▸ Objective: Only one span of the listing below is wanted: the lines from the one with "for path in" through the one with "scene.view_settings.keyframe_insert(path, frame=frame(t))", reproduced exactly, both ends kept.

────────────────

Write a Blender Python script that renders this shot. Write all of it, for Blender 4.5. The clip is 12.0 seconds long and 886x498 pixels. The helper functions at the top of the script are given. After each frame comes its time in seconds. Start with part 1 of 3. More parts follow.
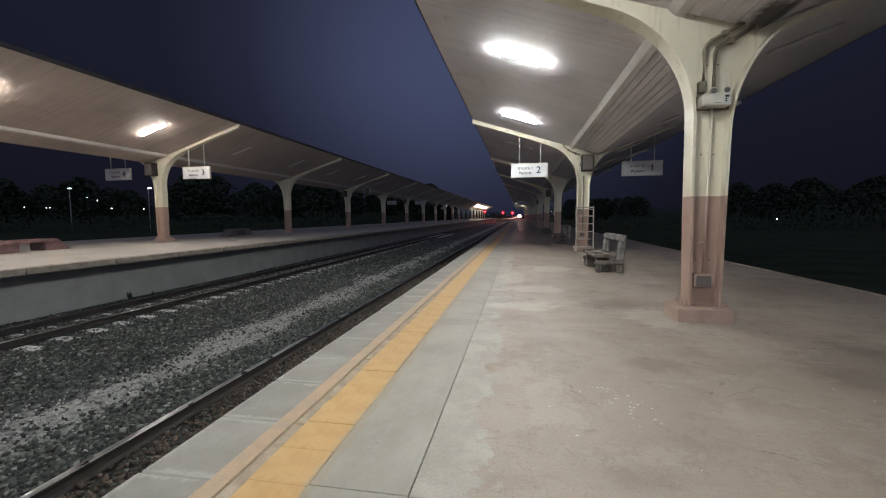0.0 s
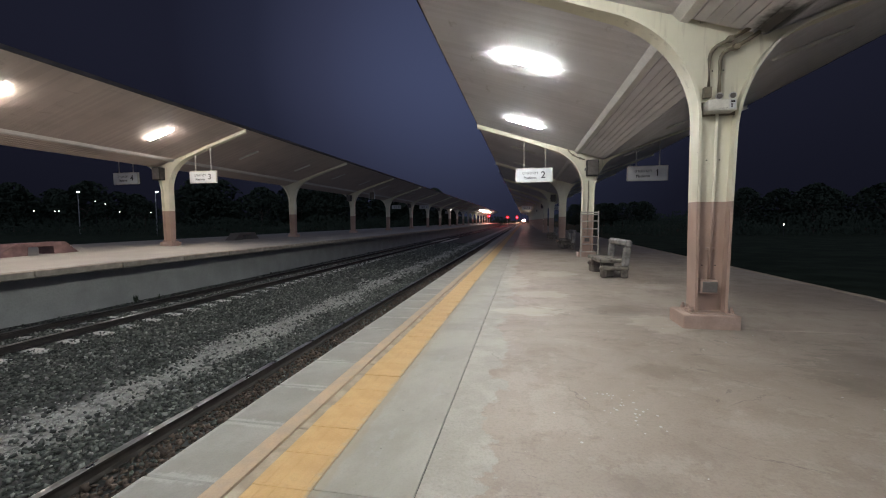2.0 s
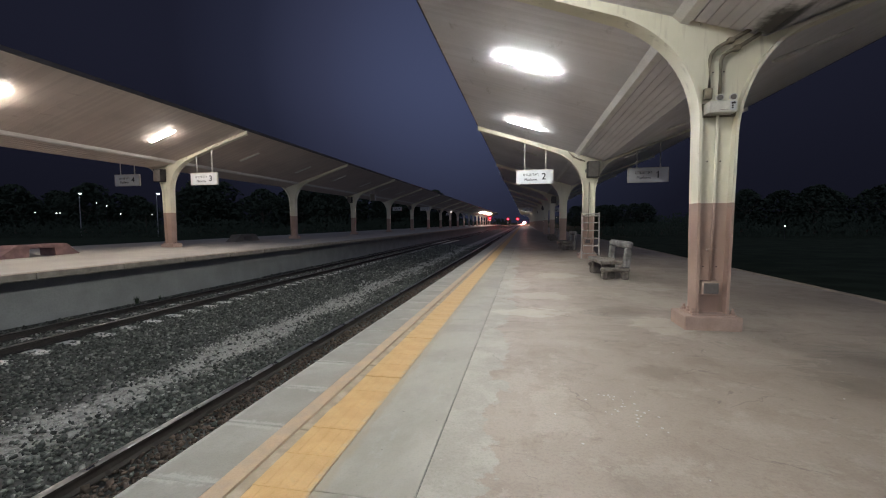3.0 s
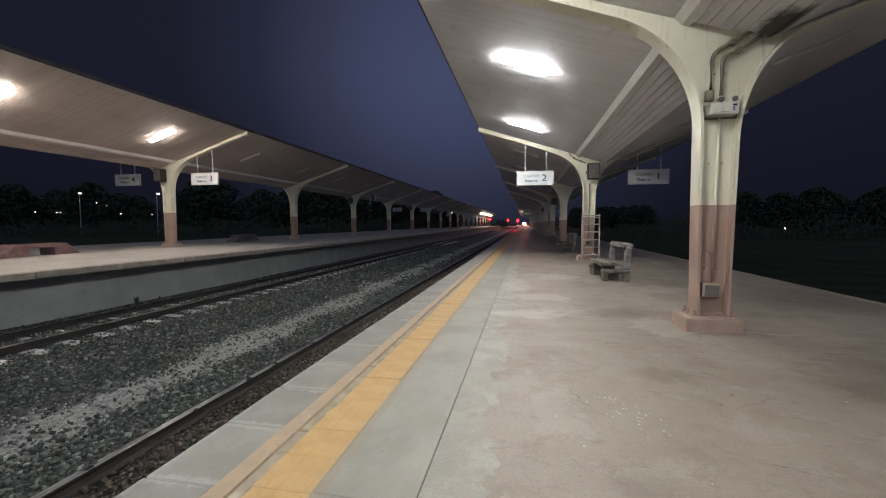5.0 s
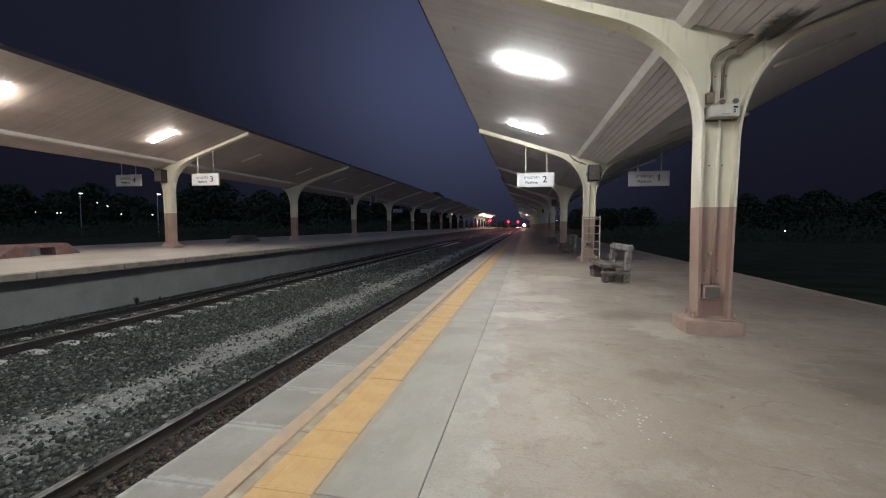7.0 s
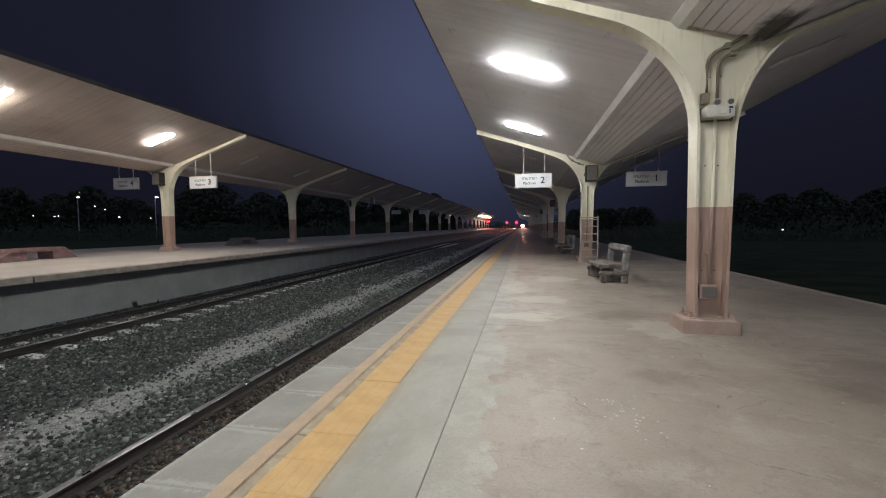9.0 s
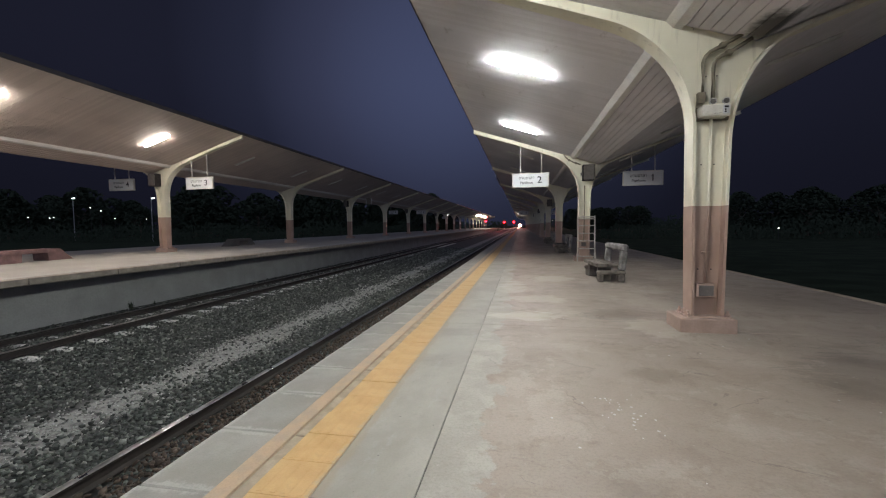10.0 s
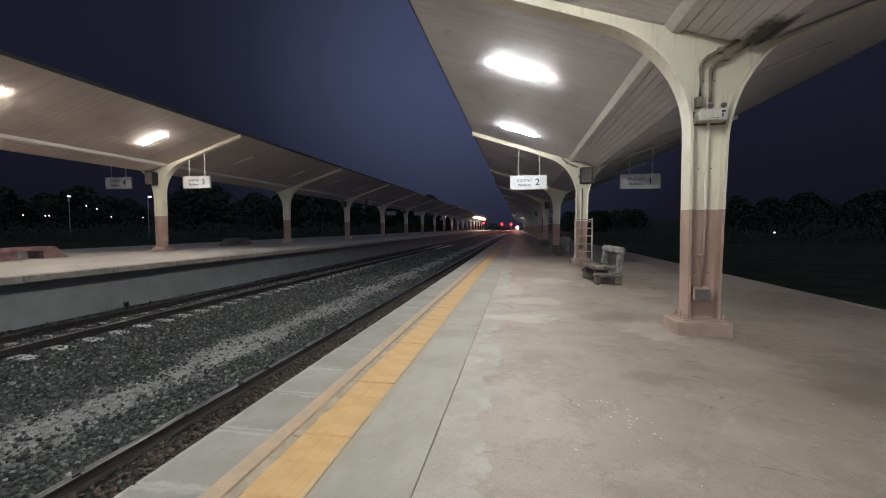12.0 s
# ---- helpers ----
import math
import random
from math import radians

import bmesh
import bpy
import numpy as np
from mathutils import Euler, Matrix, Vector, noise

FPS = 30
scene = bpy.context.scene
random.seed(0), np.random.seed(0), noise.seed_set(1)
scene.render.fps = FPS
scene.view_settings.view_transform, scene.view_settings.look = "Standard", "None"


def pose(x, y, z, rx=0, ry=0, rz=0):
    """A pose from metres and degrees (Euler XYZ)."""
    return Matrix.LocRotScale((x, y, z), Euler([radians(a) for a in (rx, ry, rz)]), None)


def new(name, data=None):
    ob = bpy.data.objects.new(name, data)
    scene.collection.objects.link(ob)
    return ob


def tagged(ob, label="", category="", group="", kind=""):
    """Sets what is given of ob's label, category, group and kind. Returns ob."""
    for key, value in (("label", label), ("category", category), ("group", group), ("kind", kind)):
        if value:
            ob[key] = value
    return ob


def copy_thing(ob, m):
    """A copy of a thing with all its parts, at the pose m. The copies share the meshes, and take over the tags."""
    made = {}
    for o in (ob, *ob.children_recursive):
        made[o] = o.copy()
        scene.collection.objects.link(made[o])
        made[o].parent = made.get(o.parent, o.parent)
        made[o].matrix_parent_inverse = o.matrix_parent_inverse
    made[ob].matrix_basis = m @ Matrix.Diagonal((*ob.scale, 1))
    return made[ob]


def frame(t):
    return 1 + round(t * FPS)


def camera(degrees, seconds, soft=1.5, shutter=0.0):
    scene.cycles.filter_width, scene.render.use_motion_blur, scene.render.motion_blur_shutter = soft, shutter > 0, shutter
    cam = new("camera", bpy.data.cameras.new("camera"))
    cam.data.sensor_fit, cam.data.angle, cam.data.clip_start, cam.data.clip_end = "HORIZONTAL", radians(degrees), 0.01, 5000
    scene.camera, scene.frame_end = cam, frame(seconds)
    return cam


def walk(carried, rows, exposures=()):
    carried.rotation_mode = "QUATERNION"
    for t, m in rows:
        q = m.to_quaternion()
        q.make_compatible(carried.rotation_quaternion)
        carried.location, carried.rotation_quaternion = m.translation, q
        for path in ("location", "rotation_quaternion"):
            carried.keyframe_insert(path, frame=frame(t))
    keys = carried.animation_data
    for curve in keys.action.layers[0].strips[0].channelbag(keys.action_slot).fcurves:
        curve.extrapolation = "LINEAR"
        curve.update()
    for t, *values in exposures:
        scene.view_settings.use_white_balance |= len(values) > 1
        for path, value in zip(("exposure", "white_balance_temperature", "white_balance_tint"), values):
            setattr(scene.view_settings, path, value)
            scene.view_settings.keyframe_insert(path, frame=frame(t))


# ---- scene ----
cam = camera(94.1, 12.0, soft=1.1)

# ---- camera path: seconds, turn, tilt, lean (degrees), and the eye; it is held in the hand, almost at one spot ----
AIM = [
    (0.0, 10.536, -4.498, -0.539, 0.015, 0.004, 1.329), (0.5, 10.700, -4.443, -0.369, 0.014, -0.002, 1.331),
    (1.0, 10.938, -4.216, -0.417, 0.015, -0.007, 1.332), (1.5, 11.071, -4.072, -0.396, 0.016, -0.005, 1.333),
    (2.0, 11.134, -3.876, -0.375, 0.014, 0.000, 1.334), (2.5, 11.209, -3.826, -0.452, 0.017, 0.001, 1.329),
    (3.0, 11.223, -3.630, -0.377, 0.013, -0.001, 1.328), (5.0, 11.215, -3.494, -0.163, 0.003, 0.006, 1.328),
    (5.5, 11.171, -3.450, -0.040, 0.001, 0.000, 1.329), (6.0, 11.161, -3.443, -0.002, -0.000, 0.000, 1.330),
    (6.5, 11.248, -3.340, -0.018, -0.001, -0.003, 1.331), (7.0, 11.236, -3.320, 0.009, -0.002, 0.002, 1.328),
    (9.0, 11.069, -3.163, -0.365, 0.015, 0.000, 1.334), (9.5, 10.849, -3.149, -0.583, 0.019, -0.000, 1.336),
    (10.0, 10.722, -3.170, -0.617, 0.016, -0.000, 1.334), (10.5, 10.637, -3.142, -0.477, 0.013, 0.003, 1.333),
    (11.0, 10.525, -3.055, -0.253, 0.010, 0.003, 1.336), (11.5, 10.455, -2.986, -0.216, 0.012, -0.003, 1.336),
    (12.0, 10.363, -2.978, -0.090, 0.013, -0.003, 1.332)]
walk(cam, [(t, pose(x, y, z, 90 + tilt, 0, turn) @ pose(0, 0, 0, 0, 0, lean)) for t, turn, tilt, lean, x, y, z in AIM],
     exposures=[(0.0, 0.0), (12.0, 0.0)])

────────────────

▸ Answer for this exercise:
        for path in ("location", "rotation_quaternion"):
            carried.keyframe_insert(path, frame=frame(t))
    keys = carried.animation_data
    for curve in keys.action.layers[0].strips[0].channelbag(keys.action_slot).fcurves:
        curve.extrapolation = "LINEAR"
        curve.update()
    for t, *values in exposures:
        scene.view_settings.use_white_balance |= len(values) > 1
        for path, value in zip(("exposure", "white_balance_temperature", "white_balance_tint"), values):
            setattr(scene.view_settings, path, value)
            scene.view_settings.keyframe_insert(path, frame=frame(t))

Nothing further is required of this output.